╭──
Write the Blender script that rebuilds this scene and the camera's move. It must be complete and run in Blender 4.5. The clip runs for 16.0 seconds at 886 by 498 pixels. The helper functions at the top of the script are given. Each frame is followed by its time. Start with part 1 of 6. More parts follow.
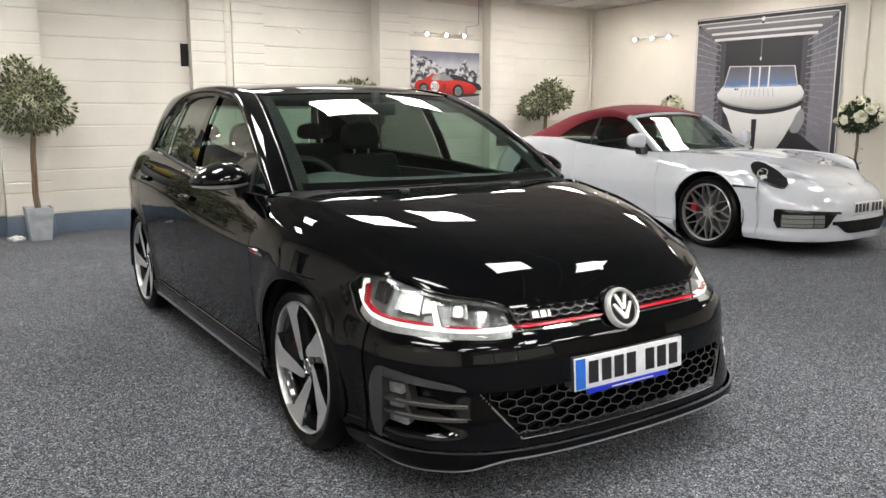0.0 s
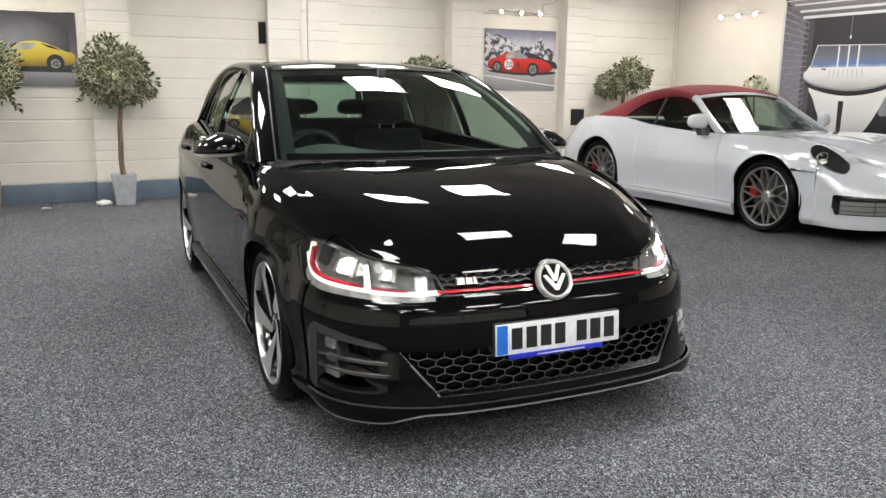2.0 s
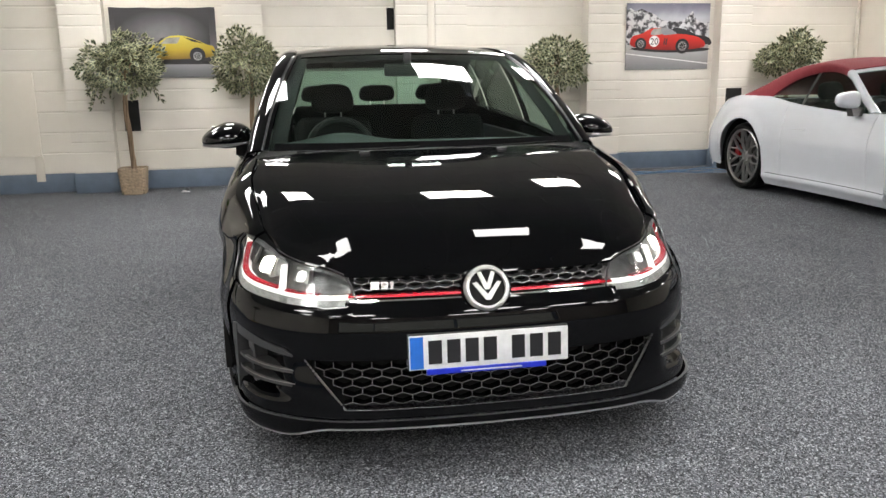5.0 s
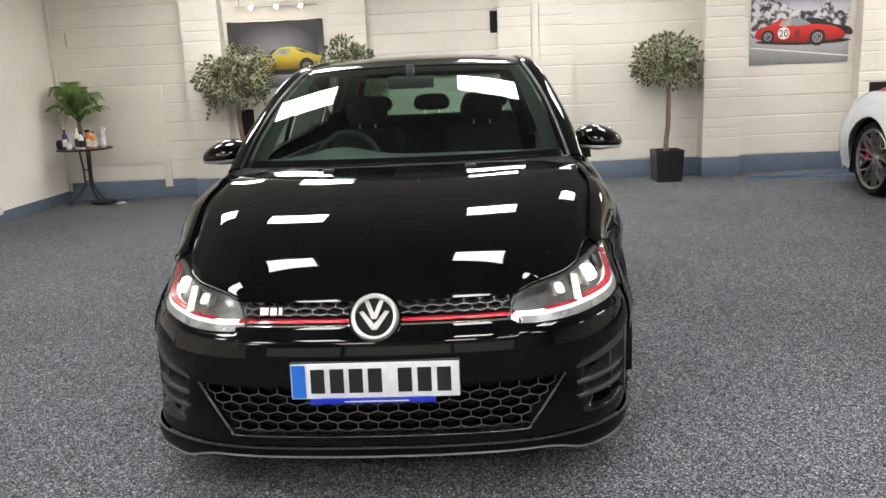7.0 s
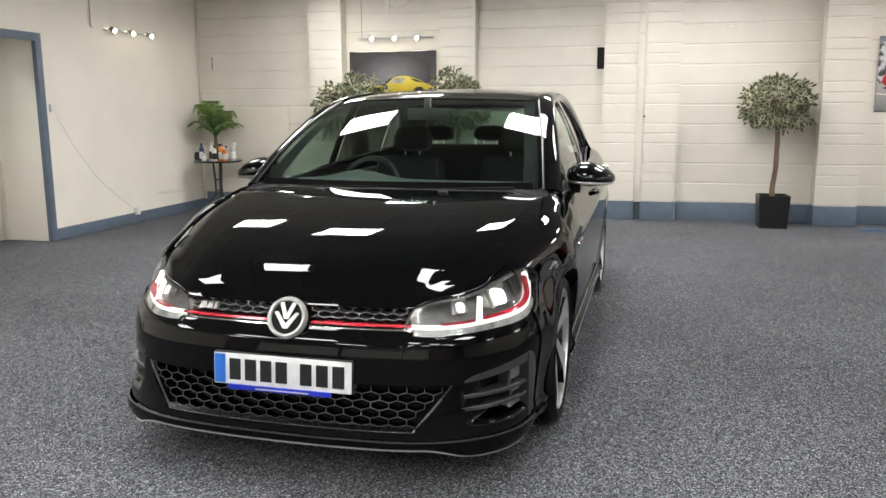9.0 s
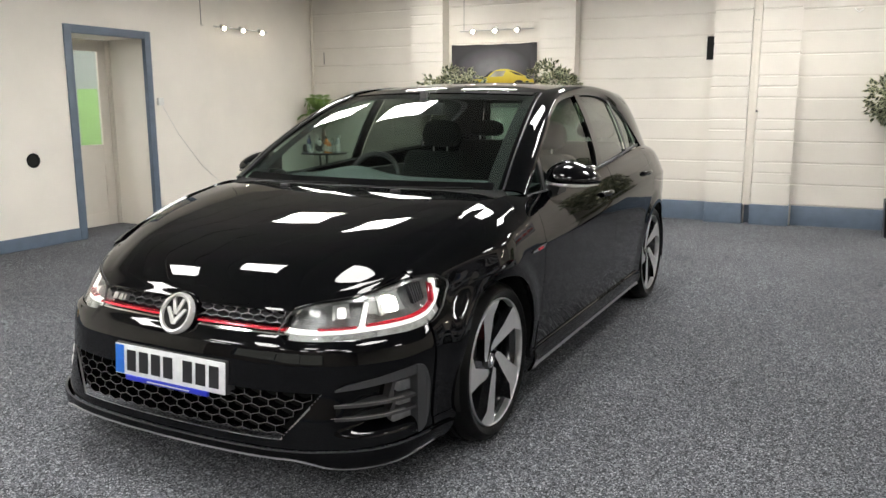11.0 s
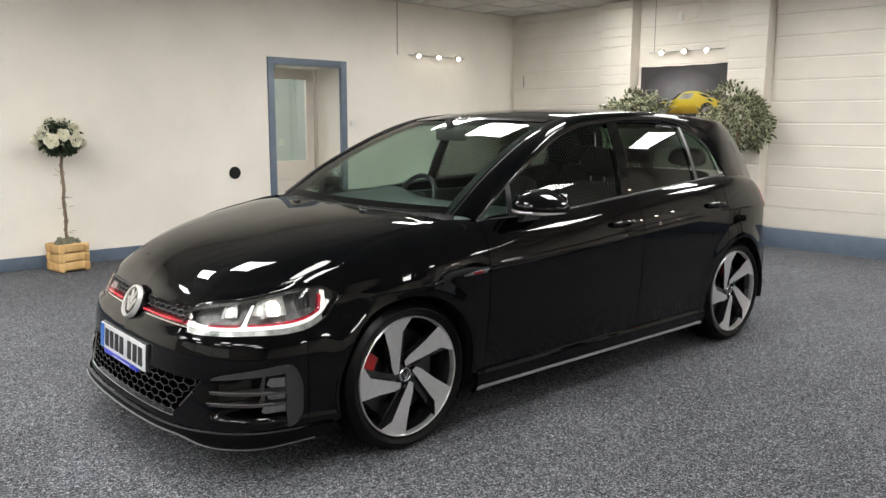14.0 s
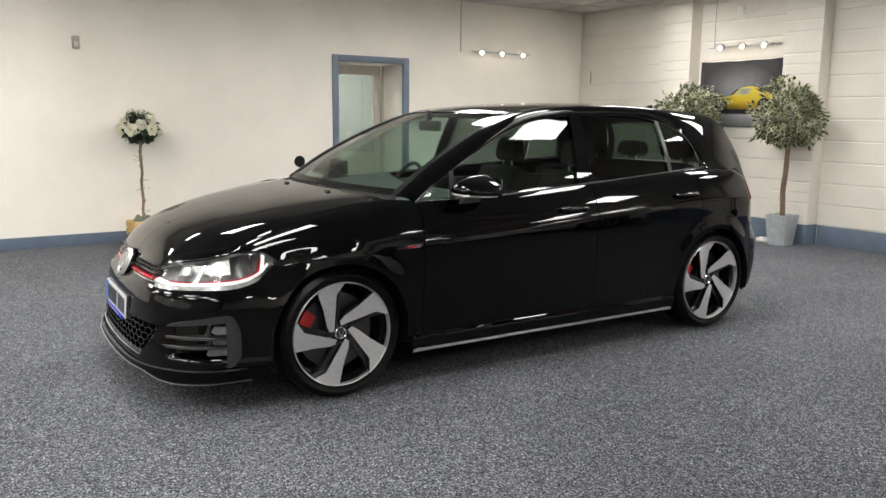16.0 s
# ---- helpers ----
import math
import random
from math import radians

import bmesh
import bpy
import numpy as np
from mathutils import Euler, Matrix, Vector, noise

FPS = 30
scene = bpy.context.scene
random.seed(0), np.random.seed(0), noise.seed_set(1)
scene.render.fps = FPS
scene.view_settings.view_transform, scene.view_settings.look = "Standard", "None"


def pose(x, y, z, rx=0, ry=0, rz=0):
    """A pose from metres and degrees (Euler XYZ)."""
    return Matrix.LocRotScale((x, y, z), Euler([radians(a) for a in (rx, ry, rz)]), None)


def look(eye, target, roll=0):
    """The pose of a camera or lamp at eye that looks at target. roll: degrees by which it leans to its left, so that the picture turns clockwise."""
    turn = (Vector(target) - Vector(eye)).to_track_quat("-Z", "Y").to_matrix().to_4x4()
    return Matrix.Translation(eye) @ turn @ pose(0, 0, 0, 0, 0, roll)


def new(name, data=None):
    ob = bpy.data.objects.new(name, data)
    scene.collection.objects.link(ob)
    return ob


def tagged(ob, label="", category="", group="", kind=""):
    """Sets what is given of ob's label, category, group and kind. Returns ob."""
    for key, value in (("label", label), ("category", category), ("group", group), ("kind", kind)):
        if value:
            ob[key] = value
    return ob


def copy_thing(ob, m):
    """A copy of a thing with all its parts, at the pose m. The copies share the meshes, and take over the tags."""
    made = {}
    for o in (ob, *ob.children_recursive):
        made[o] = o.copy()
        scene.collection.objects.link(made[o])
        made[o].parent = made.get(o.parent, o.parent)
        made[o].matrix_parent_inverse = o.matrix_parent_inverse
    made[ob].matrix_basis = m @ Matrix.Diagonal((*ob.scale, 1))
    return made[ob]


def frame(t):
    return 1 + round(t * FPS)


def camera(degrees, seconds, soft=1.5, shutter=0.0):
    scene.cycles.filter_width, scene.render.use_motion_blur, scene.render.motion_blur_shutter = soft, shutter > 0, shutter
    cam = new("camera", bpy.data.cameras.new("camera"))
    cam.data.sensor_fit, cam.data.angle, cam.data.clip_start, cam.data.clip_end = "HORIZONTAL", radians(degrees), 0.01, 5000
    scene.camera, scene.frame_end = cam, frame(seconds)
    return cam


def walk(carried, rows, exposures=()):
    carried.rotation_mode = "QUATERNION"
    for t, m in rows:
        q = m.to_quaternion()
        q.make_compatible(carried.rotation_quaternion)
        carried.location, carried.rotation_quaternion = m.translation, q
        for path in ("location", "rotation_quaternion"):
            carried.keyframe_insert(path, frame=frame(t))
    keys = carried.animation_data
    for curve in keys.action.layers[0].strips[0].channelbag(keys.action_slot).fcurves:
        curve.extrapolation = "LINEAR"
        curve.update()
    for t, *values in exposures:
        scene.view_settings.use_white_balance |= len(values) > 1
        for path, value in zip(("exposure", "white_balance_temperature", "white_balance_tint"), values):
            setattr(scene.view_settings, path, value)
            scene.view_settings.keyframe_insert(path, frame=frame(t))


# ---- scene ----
cam = camera(58.6, 16.0)
PATH = [
    (0, (-2.066, -2.67, 1.283), (-0.953, -1.045, 0.941), 0.0),
    (0.5, (-1.914, -2.733, 1.276), (-0.856, -1.075, 0.914), 0.2),
    (1, (-1.821, -2.828, 1.277), (-0.824, -1.137, 0.894), 0.4),
    (1.5, (-1.717, -3.011, 1.259), (-0.787, -1.285, 0.865), 0.7),
    (2, (-1.615, -3.121, 1.275), (-0.751, -1.361, 0.88), 0.6),
    (2.5, (-1.465, -3.126, 1.279), (-0.669, -1.335, 0.88), 0.8),
    (3, (-1.241, -3.123, 1.283), (-0.517, -1.303, 0.879), 0.8),
    (3.5, (-1.089, -3.119, 1.273), (-0.446, -1.272, 0.854), 0.9),
    (4, (-0.929, -3.186, 1.257), (-0.37, -1.312, 0.837), 0.6),
    (6.5, (-0.05, -3.134, 1.325), (0.021, -1.186, 0.879), -2.8),
    (7, (0.252, -3.133, 1.325), (0.201, -1.18, 0.896), -2.6),
    (7.5, (0.482, -3.218, 1.333), (0.323, -1.265, 0.929), -2.0),
    (8, (0.685, -3.319, 1.348), (0.421, -1.373, 0.971), -1.3),
    (8.5, (0.927, -3.317, 1.342), (0.561, -1.383, 0.987), -0.6),
    (9, (1.123, -3.284, 1.322), (0.666, -1.369, 0.974), -0.2),
    (11.5, (2.156, -2.601, 1.335), (1.174, -0.9, 0.957), -0.6),
    (12, (2.318, -2.377, 1.342), (1.208, -0.76, 0.951), -1.2),
    (12.5, (2.555, -2.211, 1.342), (1.327, -0.679, 0.958), -1.4),
    (13, (2.805, -2.126, 1.344), (1.482, -0.668, 0.99), -1.1),
    (13.5, (3.053, -2.103, 1.35), (1.656, -0.711, 1.018), -0.4),
    (14, (3.286, -2.06, 1.366), (1.833, -0.722, 1.049), 0.2),
    (14.5, (3.519, -1.91, 1.359), (2.017, -0.626, 1.049), 0.6),
    (15, (3.72, -1.847, 1.354), (2.173, -0.618, 1.043), 0.7),
    (15.5, (3.963, -1.811, 1.366), (2.366, -0.65, 1.049), 0.5),
    (16, (4.18, -1.643, 1.352), (2.535, -0.554, 1.022), 0.6),
]
walk(cam, [(t, look(eye, target, roll)) for t, eye, target, roll in PATH])

# ---- light: ceiling panels and spots light the closed showroom, the sky only fills what lies outside ----
world = bpy.data.worlds.new("world")
scene.world = world
world.use_nodes = True
world.node_tree.nodes["Background"].inputs["Color"].default_value = (0.6, 0.65, 0.7, 1)
world.node_tree.nodes["Background"].inputs["Strength"].default_value = 0.3
scene.view_settings.exposure = 0.0
PANEL_GLOW, SPOT_GLOW, LAMP_GLOW = 35.5, 60.0, 14.0


# ---- materials ----
class Nodes:
    """A material's node tree, with short ways to add and join nodes."""

    def __init__(self, name):
        self.mat = bpy.data.materials.new(name)
        self.mat.use_nodes = True
        self.tree = self.mat.node_tree
        self.bsdf = self.tree.nodes["Principled BSDF"]
        self.out = self.tree.nodes["Material Output"]

    def add(self, kind, **settings):
        node = self.tree.nodes.new(kind)
        for key, value in settings.items():
            if key == "operation":
                node.operation = value
            elif key == "feature":
                node.feature = value
            elif key == "data_type":
                node.data_type = value
            elif key == "blend_type":
                node.blend_type = value
            else:
                node.inputs[key.replace("_", " ")].default_value = value
        return node

    def join(self, a, b):
        self.tree.links.new(a, b)

    def coords(self, scale=(1, 1, 1)):
        tc = self.add("ShaderNodeTexCoord")
        mp = self.add("ShaderNodeMapping", Scale=scale)
        self.join(tc.outputs["Object"], mp.inputs["Vector"])
        return mp.outputs["Vector"]

    def noise(self, scale, detail=4, vec=None, rough=0.55):
        n = self.add("ShaderNodeTexNoise", Scale=scale, Detail=detail, Roughness=rough)
        self.join(vec or self.coords(), n.inputs["Vector"])
        return n.outputs["Fac"]

    def ramp(self, fac, stops):
        r = self.tree.nodes.new("ShaderNodeValToRGB")
        els = r.color_ramp.elements
        while len(els) < len(stops):
            els.new(0.5)
        for el, (pos, col) in zip(els, stops):
            el.position = pos
            el.color = (*col, 1) if len(col) == 3 else col
        self.join(fac, r.inputs["Fac"])
        return r.outputs["Color"]

    def bump(self, fac, strength=0.2, distance=0.01):
        b = self.add("ShaderNodeBump", Strength=strength, Distance=distance)
        self.join(fac, b.inputs["Height"])
        self.join(b.outputs["Normal"], self.bsdf.inputs["Normal"])
        return b

    def set(self, **values):
        for key, value in values.items():
            self.bsdf.inputs[key.replace("_", " ")].default_value = value
        return self


def grey(v):
    return (v, v, v)


def plain(name, colour, rough=0.5, metal=0.0, coat=0.0, vary=0.08, scale=30.0, bump=0.0, spec=0.5):
    """A surface with light grain in colour and gloss."""
    n = Nodes(name)
    f = n.noise(scale)
    lo = tuple(max(0, c * (1 - vary)) for c in colour)
    hi = tuple(min(1, c * (1 + vary)) for c in colour)
    n.join(n.ramp(f, [(0.3, lo), (0.7, hi)]), n.bsdf.inputs["Base Color"])
    n.join(n.ramp(n.noise(scale * 0.21), [(0.3, grey(max(0, rough * 0.9))), (0.7, grey(min(1, rough * 1.1)))]), n.bsdf.inputs["Roughness"])
    n.set(Metallic=metal, Coat_Weight=coat, Coat_Roughness=0.03, Specular_IOR_Level=spec)
    if bump:
        n.bump(f, bump, 0.004)
    return n.mat


def glow(name, colour, strength):
    n = Nodes(name)
    n.set(Base_Color=(0.8, 0.8, 0.8, 1), Emission_Color=(*colour, 1), Emission_Strength=strength)
    return n.mat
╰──
→ **What is required**
Leave the pictures out and please restate exactly the lines running from the start of the material through the one with "import random".

→ **Expected answer**
Write the Blender script that rebuilds this scene and the camera's move. It must be complete and run in Blender 4.5. The clip runs for 16.0 seconds at 886 by 498 pixels. The helper functions at the top of the script are given. Each frame is followed by its time. Start with part 1 of 6. More parts follow.
0.0 s
2.0 s
5.0 s
7.0 s
9.0 s
11.0 s
14.0 s
16.0 s
# ---- helpers ----
import math
import random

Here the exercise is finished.